The definition of "ROI" moved while marketers were still calibrating their AI tools.

The Efficiency Trap

The marketers who can prove AI ROI are mostly proving the easy stuff.

According to Jasper's report, the most common AI measurement is time saved. Reduced spend on outsourced vendors and agencies comes second (43%), followed by shortened campaign launch cycles (38%) and time saved in compliance reviews (34%). Among those who can quantify returns, the largest group reports 2 to 3x ROI, and the measurement frameworks mostly center on cost reduction.

Only 29% measure growth-oriented outcomes like lift in conversion or engagement. The harder, more valuable question, "did AI actually help us sell more?", remains mostly unanswered.

This creates a feedback loop we keep seeing in the brands we talk to. AI gets funded because it saves time. But time savings don't compound the way revenue growth does. You optimize every workflow, shave hours off every process, and eventually the CFO asks: so what did that get us?

Teams treating AI purely as a cost play will run out of costs to cut. Teams treating it as a growth engine need measurement infrastructure that, frankly, most organizations haven't built yet.

What the Top Performers Are Doing

Only about 6% of organizations qualify as "high performers" where AI meaningfully contributes to bottom-line results, per The Smarketers' analysis of adoption data. We've been studying what separates them from the rest, and the differences are less about technology and more about discipline.

They define success before deployment. Not "let's try AI and see what happens." A specific hypothesis: "AI-driven lead scoring will increase SQL-to-opportunity conversion by 15% within two quarters." Measurable, time-bound, tied to revenue.

They invest in the measurement layer first.

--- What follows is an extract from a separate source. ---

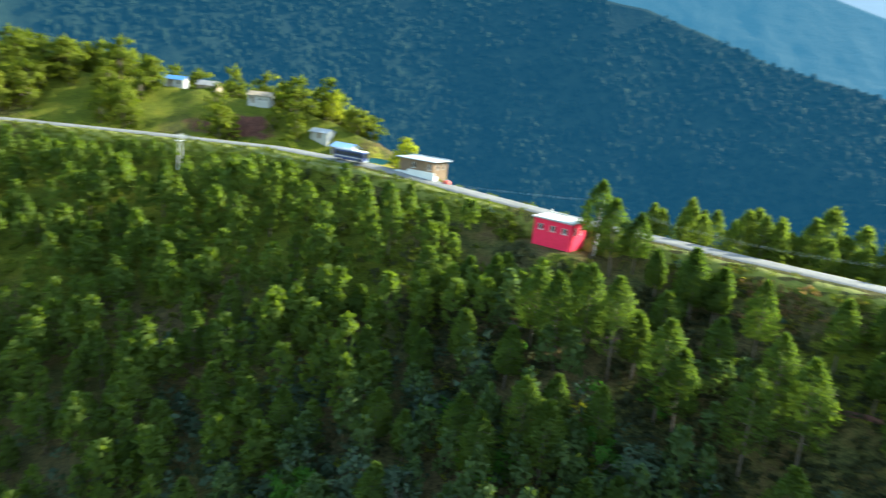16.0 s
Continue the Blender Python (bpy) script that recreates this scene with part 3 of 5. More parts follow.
def strewn(name, templates, places, scales, rs, mat, label, category):
    """One mesh of many plants: copies of the template triangles, turned and scaled."""
    out, nor, pick = [], [], rs.randint(0, len(templates), len(places))
    ang = rs.uniform(0, 2 * np.pi, len(places))
    for k, tpl in enumerate(templates):
        sel = np.where(pick == k)[0]
        if not len(sel):
            continue
        tpl, nrm = rounded(tpl)
        ca, sn = np.cos(ang[sel])[:, None], np.sin(ang[sel])[:, None]
        x, y, z = tpl[None, :, 0], tpl[None, :, 1], tpl[None, :, 2]
        s = scales[sel][:, None]
        v = np.stack([(x * ca - y * sn) * s, (x * sn + y * ca) * s, z * s * rs.uniform(0.85, 1.2, (len(sel), 1))], 2) + places[sel][:, None, :]
        out.append(v.reshape(-1, 3))
        x, y, z = nrm[None, :, 0], nrm[None, :, 1], nrm[None, :, 2]
        nor.append(np.stack([x * ca - y * sn, x * sn + y * ca, z + 0 * ca], 2).reshape(-1, 3))
    ob = new(name, raw_mesh(name, np.concatenate(out), mat, np.concatenate(nor)))
    return tagged(ob, label, category, kind="stuff")


# ---- road ----
def road_strip(name, mat, x0, x1, lift):
    p = line(ROAD, 1.5)
    p = p[(p[:, 0] >= x0) & (p[:, 0] <= x1)]
    d = np.gradient(p[:, :2], axis=0)
    d /= np.linalg.norm(d, axis=1)[:, None]
    nrm = np.stack([d[:, 1], -d[:, 0]], 1)
    offs = np.array([-2.4, -2.05, -1.1, 0, 1.1, 2.05, 2.4])
    drop = np.array([-0.25, 0.02, 0.06, 0.08, 0.06, 0.02, -0.25])
    n = len(p)
    wob = fractal(np.arange(n) * 1.5, np.zeros(n), 12, 2) * 0.35
    v = np.zeros((n, 7, 3))
    for k in range(7):
        o = (offs[k] + np.sign(offs[k]) * wob * (abs(offs[k]) > 2)) * np.interp(p[:, 0], [-40, -18], [1.0, 0.72])
        v[:, k, :2] = p[:, :2] + nrm * np.reshape(o, (-1, 1))
        v[:, k, 2] = p[:, 2] + drop[k] + lift
    return mesh_object(name, v.reshape(-1, 3), grid_faces(n, 7), [mat])


tagged(road_strip("road", M_ROAD, -300, -14, 0.03), "pale narrow hill road along the ridge top", "road", kind="structure")
tagged(road_strip("road_climb", M_GRAVEL, -16, 300, 0.02), "dark gravel bed of the climbing road", "road", kind="structure")


def holed_wall(length, z0, z1, thick, holes, m, bm=None):
    """A wall along x from 0, pierced by openings (x0, x1, z0, z1) that follow each other along it; m places it."""
    bm = bm or bmesh.new()
    before = len(bm.verts)
    x = 0.0
    for h0, h1, a, b in sorted(holes):
        if h0 > x:
            box(x, h0, 0, thick, z0, z1, bm=bm)
        if a > z0:
            box(h0, h1, 0, thick, z0, a, bm=bm)
        if b < z1:
            box(h0, h1, 0, thick, b, z1, bm=bm)
        x = h1
    if x < length:
        box(x, length, 0, thick, z0, z1, bm=bm)
    bm.verts.ensure_lookup_table()
    bmesh.ops.transform(bm, matrix=m, verts=bm.verts[before:])
    bmesh.ops.remove_doubles(bm, verts=bm.verts[:], dist=0.001)
    return bm


def window(parent, w, h, m, bars=2, frame_mat=None, name="window"):
    """A glazed window with frame and bars, standing in the x-z plane, its lower left corner at m."""
    f = part(name, box(0, 0.06, -0.03, 0.05, 0, h), frame_mat or M_FRAME, parent)
    f.matrix_basis = m
    bm = bmesh.new()
    bm.from_mesh(f.data)
    box(w - 0.06, w, -0.03, 0.05, 0, h, bm=bm)
    box(0.06, w - 0.06, -0.03, 0.05, h - 0.06, h, bm=bm)
    box(0.06, w - 0.06, -0.03, 0.05, 0, 0.06, bm=bm)
    for k in range(bars):
        x = w * (k + 1) / (bars + 1)
        box(x - 0.025, x + 0.025, -0.02, 0.03, 0.06, h - 0.06, bm=bm)
    bm.to_mesh(f.data)
    bm.free()
    part("pane", box(0.06, w - 0.06, 0.032, 0.046, 0.06, h - 0.06), M_GLASS, f, "dark window glass")
    return f


def block_house(name, label, m, lx, ly, h, wall_mat, roof_mat, front, side, roof_kind="flat", foot=1.5, overhang=0.35, group=""):
    """A house of four pierced walls, floor, roof, windows and door. Local x along the front, the front at -y."""
    ob = thing(name, label, "house", m, group)
    front_holes = [(x - w / 2 + lx / 2, x + w / 2 + lx / 2, z, z + hh) for x, w, z, hh in front]
    side_holes = [(y - w / 2 + ly / 2, y + w / 2 + ly / 2, z, z + hh) for y, w, z, hh in side]
    t = 0.25
    part("wall", holed_wall(lx, -foot, h, t, front_holes, Matrix.Translation((-lx / 2, -ly / 2, 0))), wall_mat, ob)
    part("wall", holed_wall(lx, -foot, h, t, [], Matrix.Translation((-lx / 2, ly / 2 - t, 0))), wall_mat, ob)
    part("wall", holed_wall(ly - 2 * t, -foot, h, t, [(a - t, b - t, c, d) for a, b, c, d in side_holes], pose(lx / 2, -ly / 2 + t, 0, 0, 0, 90)), wall_mat, ob)
    part("wall", holed_wall(ly - 2 * t, -foot, h, t, [], pose(-lx / 2 + t, -ly / 2 + t, 0, 0, 0, 90)), wall_mat, ob)
    part("floor_slab", box(-lx / 2 + t, lx / 2 - t, -ly / 2 + t, ly / 2 - t, -0.1, 0.05), M_CONCRETE, ob)
    for x, w, z, hh in front:
        if z < 0.1:
            d = part("door", box(x - w / 2 + 0.01, x + w / 2 - 0.01, -ly / 2 + 0.1, -ly / 2 + 0.15, z, z + hh - 0.01), M_WOOD, ob, "plain wooden door")
            part("handle", box(x + w / 2 - 0.18, x + w / 2 - 0.12, -ly / 2 + 0.06, -ly / 2 + 0.1, z + 1.0, z + 1.12), M_STEEL, d)
        else:
            window(ob, w, hh, Matrix.Translation((x - w / 2, -ly / 2 + 0.1, z)))
            part("sill", box(x - w / 2 - 0.08, x + w / 2 + 0.08, -ly / 2 - 0.08, -ly / 2 - 0.002, z - 0.1, z - 0.02), M_CONCRETE, ob)
    for y, w, z, hh in side:
        window(ob, w, hh, pose(lx / 2 - 0.1, y - w / 2, z, 0, 0, 90))
    o = overhang
    if roof_kind == "flat":
        part("roof", box(-lx / 2 - o, lx / 2 + o, -ly / 2 - o, ly / 2 + o, h, h + 0.16, 0.03), roof_mat, ob)
        bm = box(-lx / 2 - o, lx / 2 + o, ly / 2 + o - 0.15, ly / 2 + o, h + 0.16, h + 0.34)
        part("parapet", bm, roof_mat, ob)
    else:
        rise = ly * 0.28 if roof_kind == "gable" else ly * 0.14
        bm = bmesh.new()
        for sgn in ((-1, 1) if roof_kind == "gable" else (0,)):
            n = max(6, int(lx / 0.5))
            y0, y1 = (-ly / 2 - o, ly / 2 + o) if not sgn else ((-ly / 2 - o, 0.0) if sgn < 0 else (ly / 2 + o, 0.0))
            z0, z1 = h - 0.02, h + rise
            for k in range(n):
                xa, xb = -lx / 2 - o + (lx + 2 * o) * k / n, -lx / 2 - o + (lx + 2 * o) * (k + 1) / n
                lift = 0.05 * (k % 2)
                v = [bm.verts.new(q) for q in ((xa, y0, z0 + lift), (xb, y0, z0 + lift), (xb, y1, z1 + lift), (xa, y1, z1 + lift),
                                               (xa, y0, z0 + lift + 0.06), (xb, y0, z0 + lift + 0.06), (xb, y1, z1 + lift + 0.06), (xa, y1, z1 + lift + 0.06))]
                for q in ((0, 1, 2, 3), (7, 6, 5, 4), (0, 4, 5, 1), (1, 5, 6, 2), (2, 6, 7, 3), (3, 7, 4, 0)):
                    bm.faces.new([v[i] for i in q])
        bmesh.ops.recalc_face_normals(bm, faces=bm.faces)
        part("roof", bm, roof_mat, ob)
        for x in (-lx / 2 + 0.01, lx / 2 - t - 0.01):
            bm = bmesh.new()
            pts = [(-ly / 2 + 0.02, h), (ly / 2 - 0.02, h), (0 if roof_kind == "gable" else ly / 2 - 0.02, h + rise * 0.92)]
            a = [bm.verts.new((x, y, z)) for y, z in pts]
            b = [bm.verts.new((x + t, y, z)) for y, z in pts]
            bm.faces.new(a)
            bm.faces.new(b[::-1])
            for i in range(3):
                bm.faces.new((a[i], b[i], b[(i + 1) % 3], a[(i + 1) % 3]))
            bmesh.ops.recalc_face_normals(bm, faces=bm.faces)
            part("gable", bm, wall_mat, ob)
    return ob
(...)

Multi-touch attribution that accounts for AI-influenced touchpoints. Incrementality testing. Holdout groups. Tedious work, but it's the only way to isolate AI's impact from everything else happening at the same time.

They measure pipeline velocity, not just volume. How much faster do deals close when AI handles initial qualification? How much larger are deals when AI-driven personalization is part of the mix? Speed and deal size are where AI's compounding effects actually show up, and where most teams aren't looking.

They accept that some AI value is indirect. The content team producing 3x more thought leadership with AI isn't going to see that ROI in a dashboard next quarter. It shows up as brand lift, as visibility in AI-generated search results, as shorter sales cycles six months later. The best teams build qualitative measurement into their frameworks instead of pretending everything fits neatly into an attribution model.

The Real Risk

Forrester predicts that B2B companies will lose over $10 billion in 2026 because of ungoverned use of generative AI (per Affinco's B2B stats roundup). Not because AI doesn't work. Because it's being deployed without guardrails, measurement, or strategic intent.

At the same time, Jasper found that 95% of marketing teams plan to increase AI spend this year, with 35% planning increases of 20% or more. And 61% of B2B marketing organizations still have no formal guidelines for how AI tools should be used.

Budgets are rising. Proof is declining. Governance barely exists. That trajectory ends one of two ways. Either marketing teams build the measurement infrastructure to tie AI to growth, not just efficiency, or CFOs start treating AI budgets the way they treated social media spending circa 2015: nice to have, first to get cut.

Our Take

At The State of Brand, we've said it before and we'll keep saying it: AI works. The data supports that. But "works" and "provably works" are two different things, and the gap between them is getting wider, not narrower.

The B2B marketers who come out ahead aren't the ones deploying the most AI. They're the ones who can draw a clear, defensible line from AI investment to revenue growth, and who started building that measurement capability before the CFO came asking for it.

If your team can't do that today, the clock is ticking.